How the Core Feature Works
The core of the contract is the subaccount lineup. There are more than 144 investment options, with net fund expenses reported to range from 0.48% to 2.23% and an average around 0.96%, plus asset-allocation models for investors who want a packaged mix and Defined Outcome Funds for those who want a 12% buffer with a capped upside. You allocate your premium across the funds you choose, and your account value moves with their performance. The contract is structured as an advisory I-Share, so there is no surrender period and no surrender charge. The insurance company's own charge is a stated 0.10% mortality and expense fee per year, and the administration charge is listed at 0.00%. There is a $50 annual contract fee, but it is waived once contract value exceeds $50,000. Because the wrapper is so lean, your main long-term cost is the fund mix you select plus the separate advisory fee charged outside the contract.
Why the Secondary Feature Matters
The most meaningful secondary feature is the optional i4LIFE Advantage (Pro Advisory) II income option, listed at roughly 0.40% per year. This is not a built-in income rider that runs in the background; it is an elected feature that can provide lifetime income while preserving access to the account value during a defined access period. One detail worth flagging is the Earnings Bonus: based on the available materials, the income option credits 0.0250% per quarter when the quarterly account value is at least $250,000, which is a modest reward tied to larger balances rather than a roll-up on a separate income base. The other optional layer is the death-benefit menu. The standard benefit pays the greater of account value or total investment amount, the Guarantee of Principal option (about 0.25% annually) pays the greater of account value or premiums paid, and the Earnings Optimizer option (about 0.30% for ages 0 to 69, 0.70% for ages 70 to 75) adds 40% of earnings on top of premiums paid. These layers matter because they let an advisor add guarantees only when a client actually needs them, rather than baking the cost into every contract.

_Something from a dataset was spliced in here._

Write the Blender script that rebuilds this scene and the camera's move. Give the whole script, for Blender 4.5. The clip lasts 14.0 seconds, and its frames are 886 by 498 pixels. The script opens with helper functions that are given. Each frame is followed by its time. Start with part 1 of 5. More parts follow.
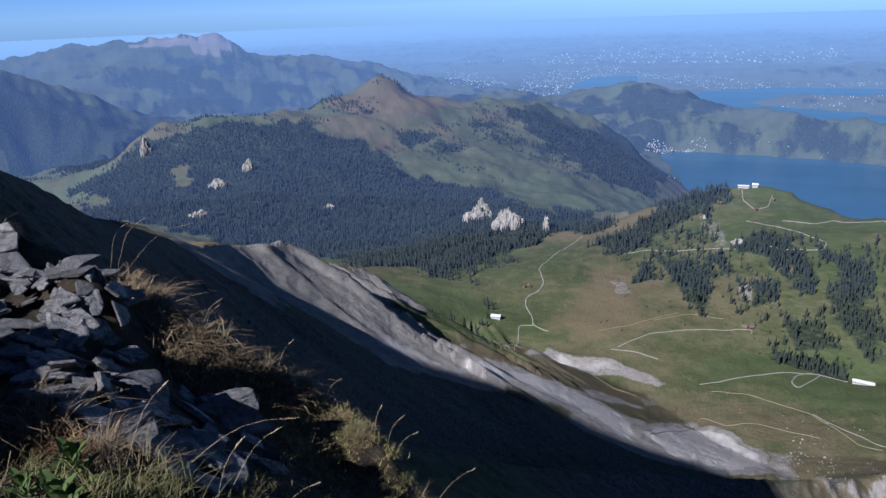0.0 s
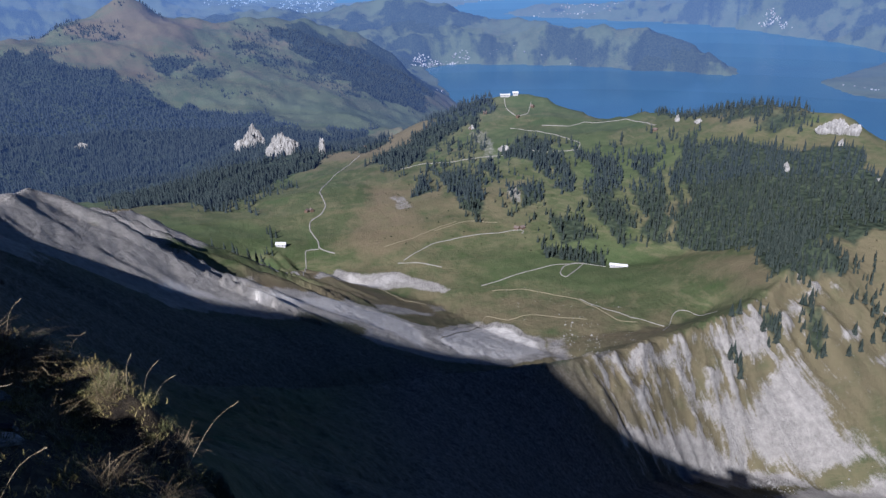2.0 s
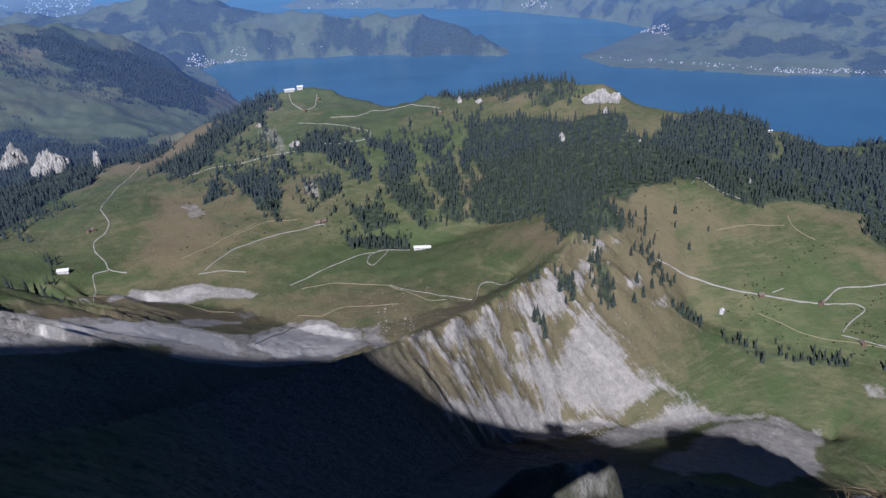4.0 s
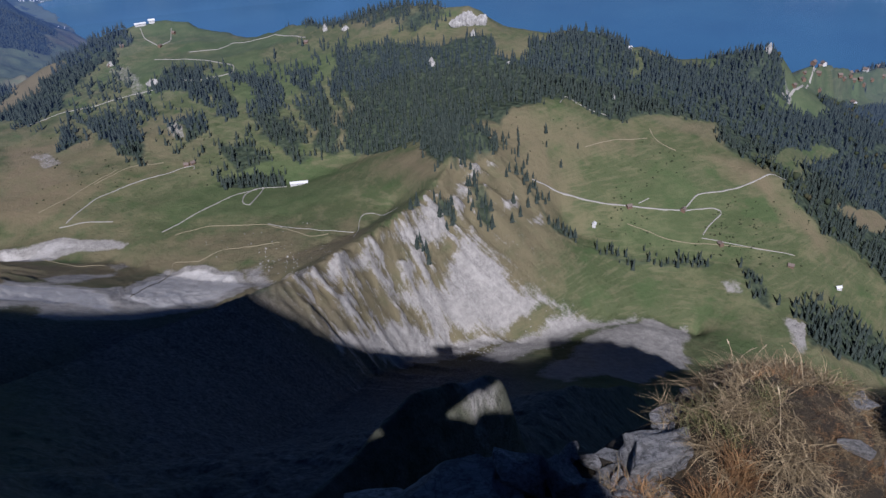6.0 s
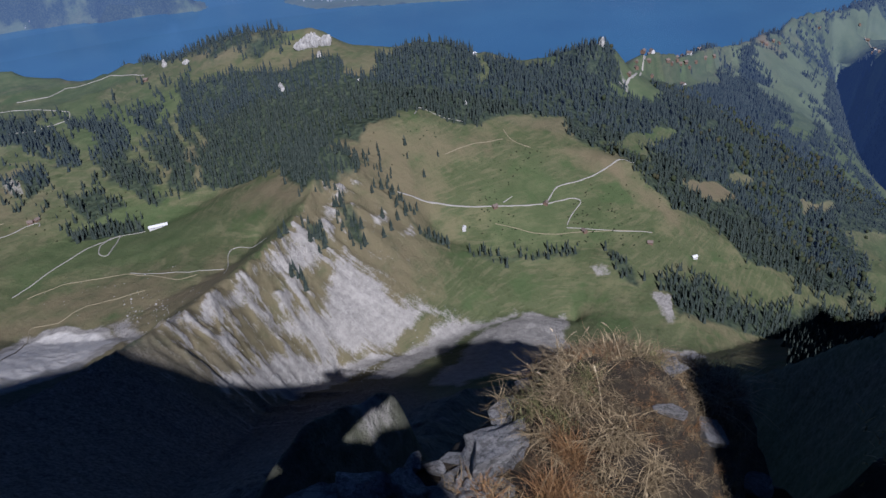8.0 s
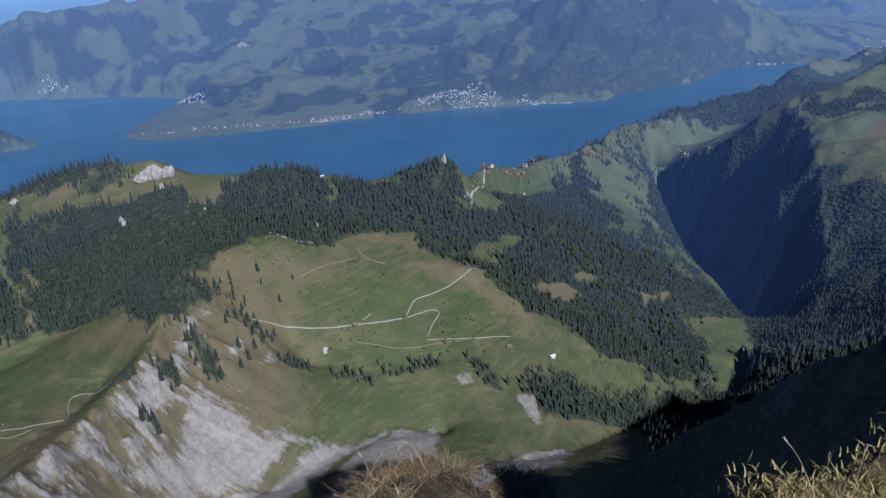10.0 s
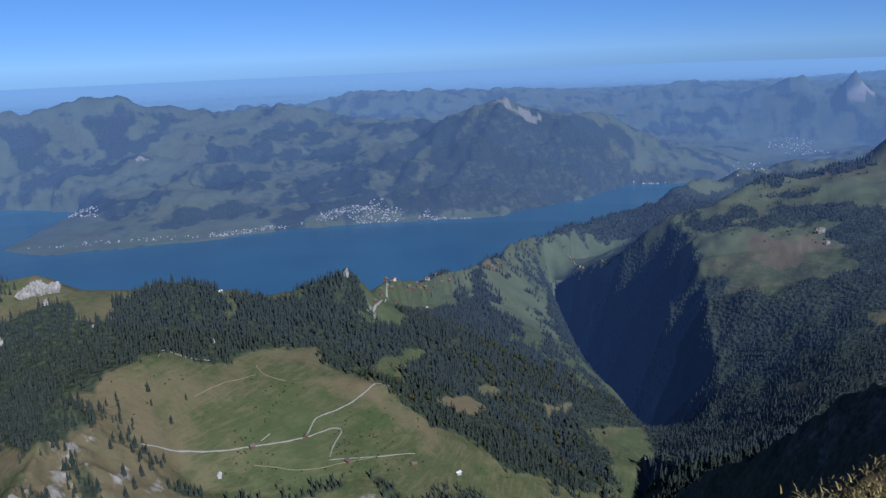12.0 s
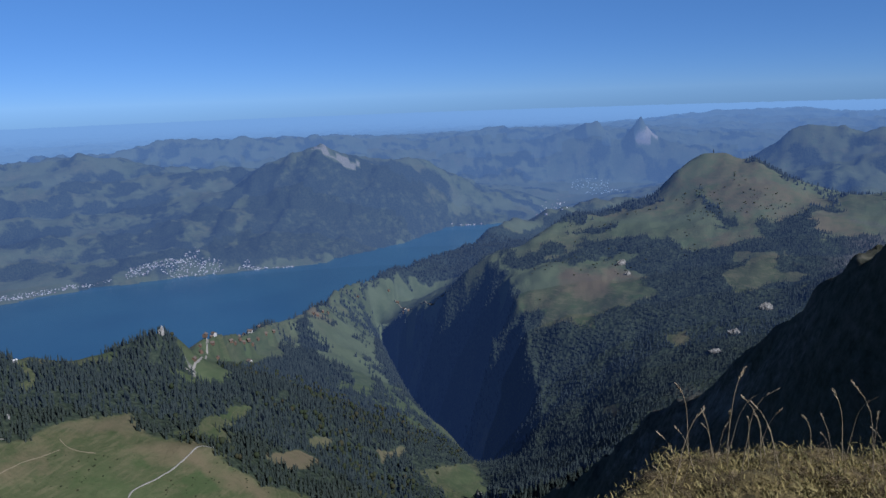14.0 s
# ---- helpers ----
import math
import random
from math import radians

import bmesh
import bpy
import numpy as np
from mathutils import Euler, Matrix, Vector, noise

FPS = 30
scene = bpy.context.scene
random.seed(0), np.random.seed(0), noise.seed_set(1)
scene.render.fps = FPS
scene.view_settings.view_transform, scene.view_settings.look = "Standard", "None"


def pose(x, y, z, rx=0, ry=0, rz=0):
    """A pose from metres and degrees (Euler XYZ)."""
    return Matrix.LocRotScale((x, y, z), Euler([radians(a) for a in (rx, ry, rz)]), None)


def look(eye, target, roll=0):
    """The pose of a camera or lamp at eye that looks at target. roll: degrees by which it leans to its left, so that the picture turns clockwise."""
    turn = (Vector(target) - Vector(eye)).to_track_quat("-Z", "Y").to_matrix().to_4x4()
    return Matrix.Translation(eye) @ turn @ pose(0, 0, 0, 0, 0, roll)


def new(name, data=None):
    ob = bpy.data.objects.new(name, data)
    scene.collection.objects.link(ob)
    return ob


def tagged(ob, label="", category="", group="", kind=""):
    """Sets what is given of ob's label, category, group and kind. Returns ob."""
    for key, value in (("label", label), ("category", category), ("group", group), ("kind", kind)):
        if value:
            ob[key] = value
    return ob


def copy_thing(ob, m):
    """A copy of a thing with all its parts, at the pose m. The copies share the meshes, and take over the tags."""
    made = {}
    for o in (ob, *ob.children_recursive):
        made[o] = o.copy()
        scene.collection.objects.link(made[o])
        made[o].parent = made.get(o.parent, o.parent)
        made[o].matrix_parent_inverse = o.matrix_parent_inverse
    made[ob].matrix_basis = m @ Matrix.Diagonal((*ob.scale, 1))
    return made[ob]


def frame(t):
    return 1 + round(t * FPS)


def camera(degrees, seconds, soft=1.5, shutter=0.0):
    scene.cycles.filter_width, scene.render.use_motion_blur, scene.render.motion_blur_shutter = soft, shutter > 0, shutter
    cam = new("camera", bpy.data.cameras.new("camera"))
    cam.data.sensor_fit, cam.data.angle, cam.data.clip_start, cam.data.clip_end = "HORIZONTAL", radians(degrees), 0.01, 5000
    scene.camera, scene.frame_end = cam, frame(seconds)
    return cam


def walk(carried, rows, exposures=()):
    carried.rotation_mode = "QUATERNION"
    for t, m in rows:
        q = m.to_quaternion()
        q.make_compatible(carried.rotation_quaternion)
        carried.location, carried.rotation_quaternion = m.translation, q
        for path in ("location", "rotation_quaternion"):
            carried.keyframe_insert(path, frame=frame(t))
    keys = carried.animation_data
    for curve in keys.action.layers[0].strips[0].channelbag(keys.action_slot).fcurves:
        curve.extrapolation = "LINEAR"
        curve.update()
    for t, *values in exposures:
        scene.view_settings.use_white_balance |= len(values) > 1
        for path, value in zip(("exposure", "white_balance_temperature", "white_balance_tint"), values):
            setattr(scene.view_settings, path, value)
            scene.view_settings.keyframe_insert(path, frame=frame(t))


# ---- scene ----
EYE = 650.0

cam = camera(60.08, 14.0)
walk(cam, [
    (0.0, pose(-0.009, -0.000, EYE, 72.30, 2.00, -0.00)),
    (0.5, pose(0.005, -0.000, EYE, 70.78, 1.70, -0.92)),
    (1.0, pose(0.034, -0.001, EYE, 69.16, 1.74, -3.08)),
    (1.5, pose(0.150, -0.014, EYE, 67.66, 0.93, -11.22)),
    (2.0, pose(0.226, -0.032, EYE, 65.89, 1.80, -17.18)),
    (2.5, pose(0.276, -0.049, EYE, 64.56, 2.46, -21.36)),
    (3.0, pose(0.338, -0.075, EYE, 64.31, 2.47, -26.15)),
    (3.2, pose(0.360, -0.086, EYE, 64.61, 2.41, -27.89)),
    (5.3, pose(0.498, -0.174, EYE, 61.53, 2.34, -39.76)),
    (5.5, pose(0.508, -0.182, EYE, 60.67, 2.22, -40.68)),
    (6.0, pose(0.536, -0.206, EYE, 59.10, 1.96, -43.24)),
    (6.5, pose(0.561, -0.229, EYE, 57.98, 2.12, -45.82)),
    (7.0, pose(0.588, -0.257, EYE, 58.28, 2.55, -48.85)),
    (7.2, pose(0.597, -0.268, EYE, 58.48, 2.84, -50.05)),
    (9.3, pose(0.702, -0.416, EYE, 63.75, 4.59, -63.58)),
    (9.5, pose(0.710, -0.431, EYE, 64.78, 4.38, -64.59)),
    (10.0, pose(0.727, -0.467, EYE, 67.54, 3.84, -66.97)),
    (10.5, pose(0.740, -0.496, EYE, 69.91, 3.08, -68.81)),
    (11.0, pose(0.752, -0.526, EYE, 72.10, 2.81, -70.91)),
    (11.5, pose(0.759, -0.547, EYE, 73.89, 2.61, -72.35)),
    (12.0, pose(0.767, -0.573, EYE, 75.65, 2.11, -74.02)),
    (12.5, pose(0.774, -0.598, EYE, 77.16, 1.86, -75.81)),
    (13.0, pose(0.782, -0.633, EYE, 77.98, 1.95, -78.34)),
    (13.5, pose(0.790, -0.677, EYE, 78.35, 2.05, -81.56)),
    (14.0, pose(0.799, -0.759, EYE, 78.57, 1.98, -87.44)),
], [(0.0, 0.76, 5480, 18), (1.2, 0.92, 5490, 19), (2.0, 0.88, 5470, 18), (3.0, 0.81, 5440, 18), (6.5, 0.66, 5450, 20), (9.5, 0.57, 5320, 17), (14.0, 0.22, 5370, 14)])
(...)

Liquidity and Surrender Schedule
Liquidity is the strongest feature of this contract. There is no surrender period and no surrender charge, so you have full penalty-free access to 100% of your contract value at all times, and there is no market value adjustment because there is no surrender schedule to apply one against. The one nuance is the i4LIFE Advantage feature: once you elect it, withdrawal behavior is governed by that option's access-period rules rather than by simple full liquidity. The available materials note that advisory withdrawals of up to 1.25% per year do not reduce the benefit base for the guaranteed death and income benefits, which is a structural courtesy to the advisory-fee model. The spec did not clearly confirm RMD handling, so if required minimum distributions matter to your plan, confirm the treatment against the current prospectus. The real caution here is tax-related rather than contractual: withdrawals of earnings are taxed as ordinary income, and amounts taken before age 59 and a half may face an additional 10% federal tax penalty. In short, the insurance company does not lock your money up; the tax code, and any income option you choose, is what makes this a long-term vehicle.
Fees and Tradeoffs
The fee story is lean by variable-annuity standards, but it has layers. The insurance wrapper itself carries a stated 0.10% mortality and expense charge per year and a 0.00% administration charge, plus a $50 annual contract fee that is waived once contract value exceeds $50,000. That base is dramatically lower than the 1%-plus mortality and expense charge common on commission-based variable annuities. On top of that you pay the expense ratios of whichever subaccounts you hold, ranging from 0.48% to 2.23% with an average near 0.96%, so your true all-in investment cost is the wrapper plus your fund mix. Adding the i4LIFE Advantage income option costs roughly 0.40% per year, and the optional death-benefit upgrades run from about 0.25% to 0.70% depending on the option and your age. Separately, because this is an advisory product, your advisor's fee is charged outside the contract and can run up to 1.25% per year. The honest tradeoff is that the cheap base cost is real, but you cannot quote a single all-in number, and stacking the optional income and death-benefit layers on top of fund expenses and the advisory fee can quietly erode the low-cost advantage that makes the product attractive in the first place. The i4LIFE and death-benefit fee schedules carry medium confidence in the source materials and should be confirmed against the current prospectus before you rely on the exact figures here.
Product snapshot
| Feature | Details |
|---|---|
| Product Type | Variable Annuity |
| Surrender Period | None |
| Issue Ages | 0-85 |
| Minimum Premium | $10,000 |
| Crediting Methods | Variable subaccounts (144+ funds), Asset allocation models, Defined Outcome Funds with buffer strategies |
| Free Withdrawal | 100% of contract value at all times without surrender charges |
| MGSV | N/A |
| Death Benefit | Account Value Death Benefit (greater of current account value or total investment amount); Guarantee of Principal Death Benefit (greater of account value or premiums paid); Earnings Optimizer Death Benefit (greater of account value or premiums paid plus 40% of earnings) |
| Income Rider | Optional |
| Income Rider Fee | 0.40% annually |
| Premium Bonus | None |
| Availability | Not available in New York. Pro Advisory II i4LIFE Advantage available for contracts not in New York. |
Carrier snapshot
Legal Entity: The Lincoln National Life Insurance Company
Parent: Lincoln Financial Group
AM Best Rating: A
Final take
Investor Advantage Pro Advisory makes sense in one specific situation: you work with a fee-based advisor, you have already used up your other tax-advantaged accounts, and you want a low-cost, fully liquid place to keep investing with tax deferral, with the option to add lifetime income later without surrendering account access. In that context the absence of a surrender schedule and the stated 0.10% mortality and expense charge are real advantages, and the i4LIFE Advantage feature gives the contract a flexible income path when a client is ready. It is the wrong product for a self-directed investor with no advisor, for anyone who wants a single simple all-in cost, for New York residents who cannot buy it, or for someone whose primary goal is guaranteed lifetime income from day one. As an accumulation chassis with an optional, access-friendly income feature for the advisory channel, it is a solid, clean option, but its value is inseparable from the fee-based relationship it is meant to sit inside.